Es ist richtig, Schopenhauer nimmt mit dieser Insistenz auf einer „ganz andern Ordnung der Dinge“, auf dem „unbewußte(n) Theil“ des menschlichen Lebens (WWV II, 371), manches von dem vorweg, was später die Psychoanalyse entdecken wird. Ebenso richtig aber ist die Feststellung, daß er die Grenzen der exakten Wissenschaften überschreitet, indem er innerhalb der Erfahrungswelt – traditionell gesprochen: innerhalb der Immanenz – ein Absolutes etabliert, das zwar von den traditionellen Merkmalen des Transzendenten (Bewußtsein, normative Bezüge etc.) gereinigt, aber nichtsdestoweniger transzendent ist (Kondylis 1990, 379).
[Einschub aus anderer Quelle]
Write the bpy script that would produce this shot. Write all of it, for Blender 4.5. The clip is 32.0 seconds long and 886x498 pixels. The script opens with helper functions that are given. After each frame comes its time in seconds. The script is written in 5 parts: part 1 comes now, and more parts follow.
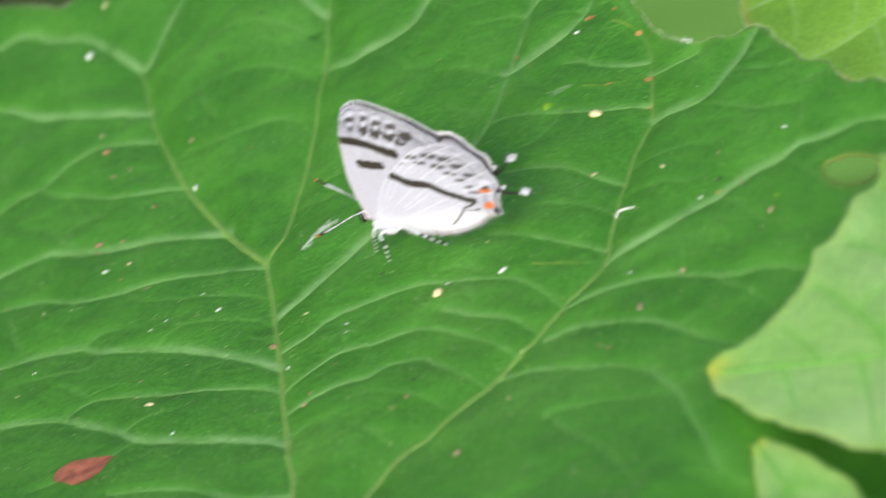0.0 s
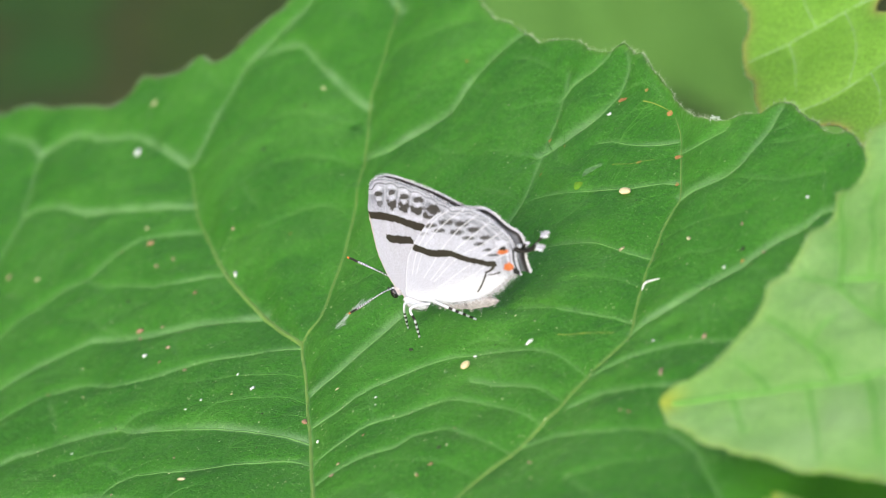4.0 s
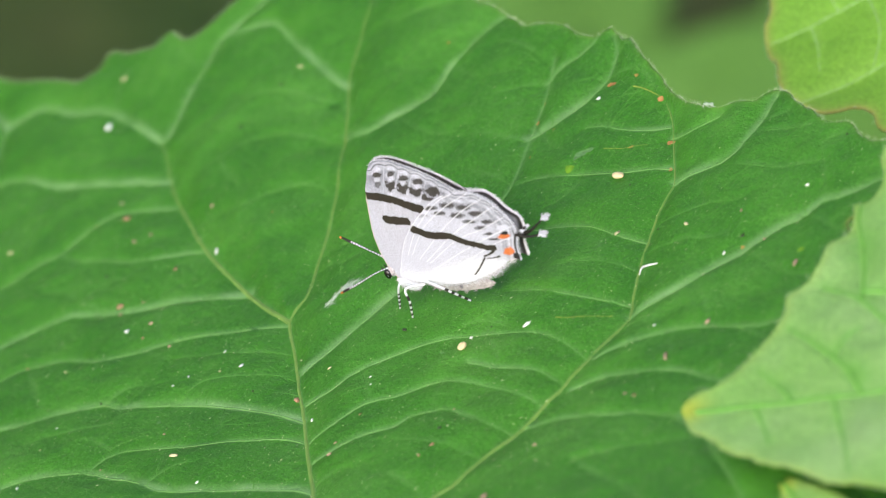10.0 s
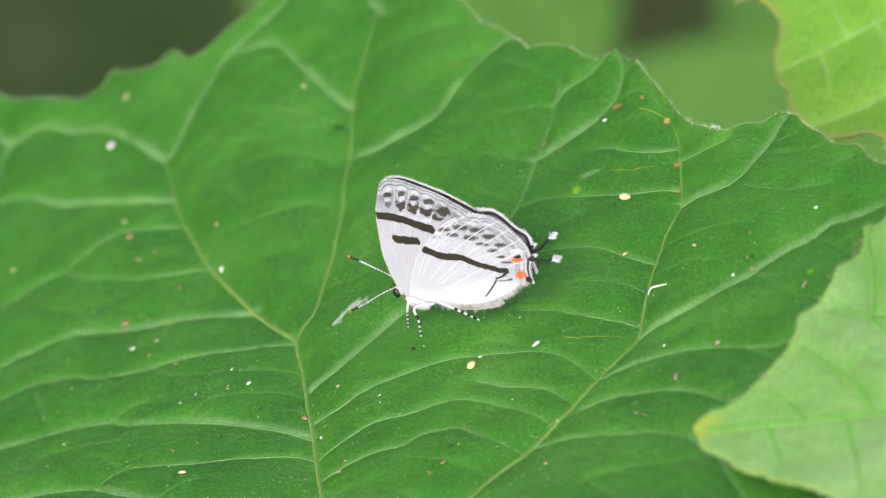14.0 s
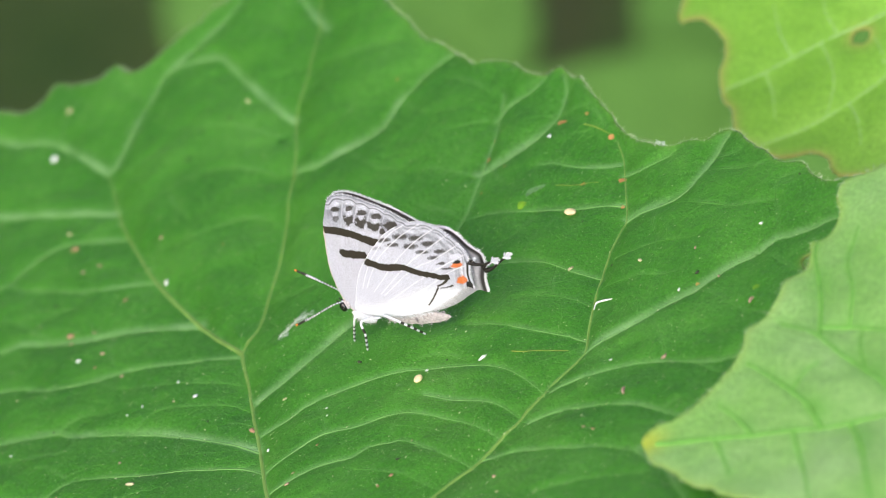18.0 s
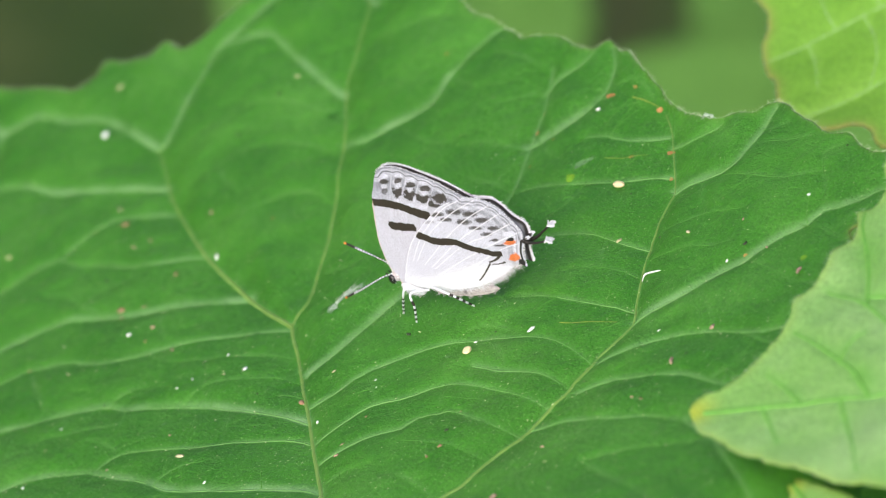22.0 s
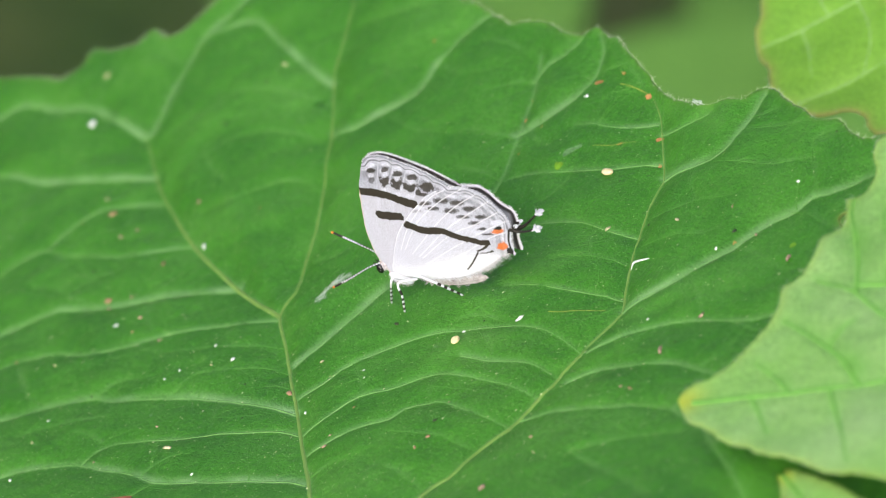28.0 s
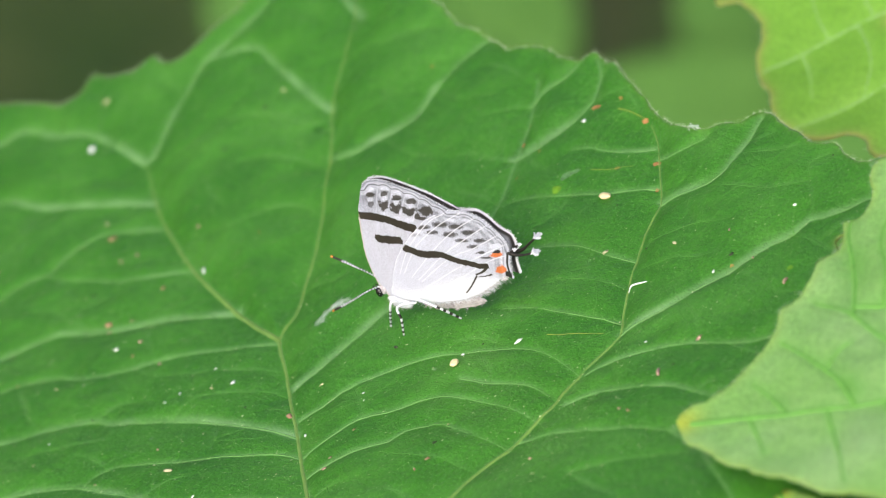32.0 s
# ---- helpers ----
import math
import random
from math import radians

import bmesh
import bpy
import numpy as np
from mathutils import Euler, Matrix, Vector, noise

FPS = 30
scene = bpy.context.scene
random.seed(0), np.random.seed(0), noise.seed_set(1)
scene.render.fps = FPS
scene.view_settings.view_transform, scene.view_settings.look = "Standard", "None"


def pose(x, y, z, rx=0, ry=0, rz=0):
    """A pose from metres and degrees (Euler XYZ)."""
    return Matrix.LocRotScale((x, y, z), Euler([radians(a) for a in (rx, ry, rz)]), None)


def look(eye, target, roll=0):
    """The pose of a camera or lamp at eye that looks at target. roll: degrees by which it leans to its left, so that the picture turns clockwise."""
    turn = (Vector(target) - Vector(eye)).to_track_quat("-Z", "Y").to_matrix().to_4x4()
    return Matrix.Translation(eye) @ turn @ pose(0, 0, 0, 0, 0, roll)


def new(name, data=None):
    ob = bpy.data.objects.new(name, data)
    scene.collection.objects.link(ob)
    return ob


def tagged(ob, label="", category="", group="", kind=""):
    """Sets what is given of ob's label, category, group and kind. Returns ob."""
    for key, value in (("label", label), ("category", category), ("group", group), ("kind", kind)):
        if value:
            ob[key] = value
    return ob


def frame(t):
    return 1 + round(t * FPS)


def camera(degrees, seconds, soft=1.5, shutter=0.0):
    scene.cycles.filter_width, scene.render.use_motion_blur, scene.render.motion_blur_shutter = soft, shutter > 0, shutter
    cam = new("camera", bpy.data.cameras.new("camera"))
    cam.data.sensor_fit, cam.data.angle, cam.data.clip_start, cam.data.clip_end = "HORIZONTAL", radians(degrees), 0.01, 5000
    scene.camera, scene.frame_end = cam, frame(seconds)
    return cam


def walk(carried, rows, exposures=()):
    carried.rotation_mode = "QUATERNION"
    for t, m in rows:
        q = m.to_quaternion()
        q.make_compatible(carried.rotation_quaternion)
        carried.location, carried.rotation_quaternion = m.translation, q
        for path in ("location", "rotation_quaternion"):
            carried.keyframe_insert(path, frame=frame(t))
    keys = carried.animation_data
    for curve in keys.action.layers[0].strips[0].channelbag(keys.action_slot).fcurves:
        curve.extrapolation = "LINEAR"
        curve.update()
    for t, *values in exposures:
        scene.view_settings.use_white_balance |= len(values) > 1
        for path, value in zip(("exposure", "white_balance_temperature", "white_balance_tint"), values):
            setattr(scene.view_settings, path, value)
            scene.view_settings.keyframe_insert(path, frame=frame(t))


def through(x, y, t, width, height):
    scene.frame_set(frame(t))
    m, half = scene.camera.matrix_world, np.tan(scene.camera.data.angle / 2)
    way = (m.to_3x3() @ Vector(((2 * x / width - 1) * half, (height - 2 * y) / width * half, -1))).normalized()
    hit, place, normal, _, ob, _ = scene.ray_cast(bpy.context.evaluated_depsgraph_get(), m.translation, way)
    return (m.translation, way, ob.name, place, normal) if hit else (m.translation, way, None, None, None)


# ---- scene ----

Soviel die Naturwissenschaften zur Aufhellung der physischen, kosmologischen und geologischen Vorgänge beizutragen haben, sie behalten „bei aller mechanischen Richtigkeit und mathematischen Genauigkeit der Bestimmungen ihres Eintretens, doch immer einen dunkeln Kern, wie ein schweres, im Hintergrunde lauerndes Geheimniß; nämlich an den in ihnen sich äußernden Naturkräften, an der diese tragenden Urmaterie und an der nothwendig anfangslosen, also unbegreiflichen, Existenz dieser, – welchen dunkeln Kern auf empirischem Wege aufzuhellen unmöglich ist: daher hier die Metaphysik einzutreten hat, welche an unserm eigenen Wesen und den Kern aller Dinge im Willen kennen lehrt“ (PP II, 150). Wenn die Unterscheidung von Immanenz und Transzendenz den „Code“ der Religion ausmacht (Luhmann 2000, 93), dann haben wir es hier mit einer Wiederkehr dieses Codes im Medium einer Philosophie zu tun, die sich selbst diesseits der Religion situiert.